[As noted in the comments below, the Court of Appeals for the Federal Circuit reversed. Same-day filers are safe.]
I’ve always assumed that if I manage to get my continuation or divisional application filed on the very day that the parent application issues, that’s good enough. The domestic benefit under 35 USC § 120 will work. Right?
Alert reader David Berry drew my attention to a February 11, 2015 ruling by Judge Richard G. Andrews in the U.S. District Court for the District of Delaware in a summary judgment motion in the case of Immersion Corp. v. HTC Corp. civil action 12-259. The ruling suggests that when the USPTO grants a patent, it does so at about 12:01 AM on the Tuesday, and that a would-be continuation or divisional application filed after 12:01 AM on that Tuesday would lack copendency under 35 USC § 120.

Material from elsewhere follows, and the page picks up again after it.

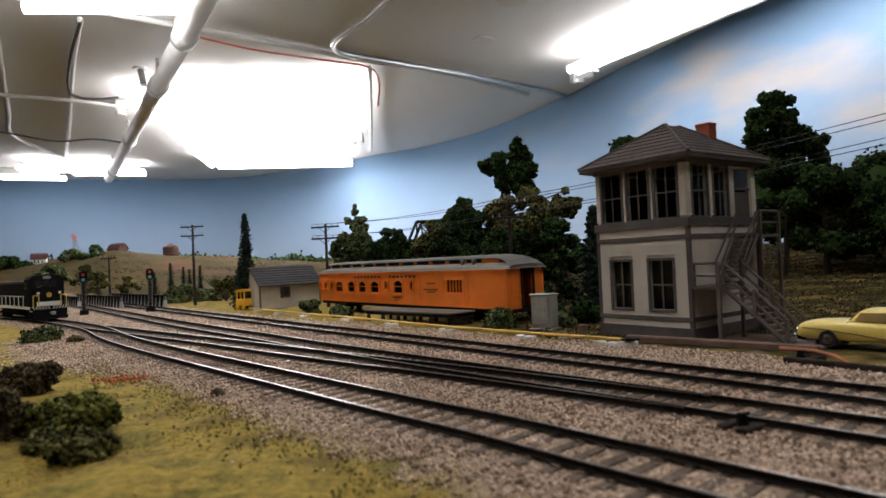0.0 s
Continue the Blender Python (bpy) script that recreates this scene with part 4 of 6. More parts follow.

Here’s Judge Andrews’ opinion. Judge Andrews leaves open the possibility that the patent owner might be able to prove that it filed its continuation application in that split second between midnight and 12:01 AM. But I’d guess the patent owner will not be able to prove such a thing.
I have to sort of assume that if this decision were appealed to the Federal Circuit, there is some chance the Federal Circuit would reverse. But between now and then, I suppose the practitioner who wants to be on the safe side will file any continuation or divisional by the Monday before the Tuesday issuance. And what if this case settles, as so many District Court cases do? Then there might not be any predictable path to appellate review.
The law firm that presented this argument on behalf of HTC that it’s not really a continuation or divisional if it is filed on the day the parent application issues … it is the firm of Perkins Coie. I did a quick search and Perkins Coie is listed on the front page of about 7800 granted US patents. I wonder if any of those patents were granted on an application filed by Perkins Coie as a continuation or a divisional on the day that a parent application issued?
What do you think? Does Judge Andrews’ opinion, at a stroke, invalidate lots of patents?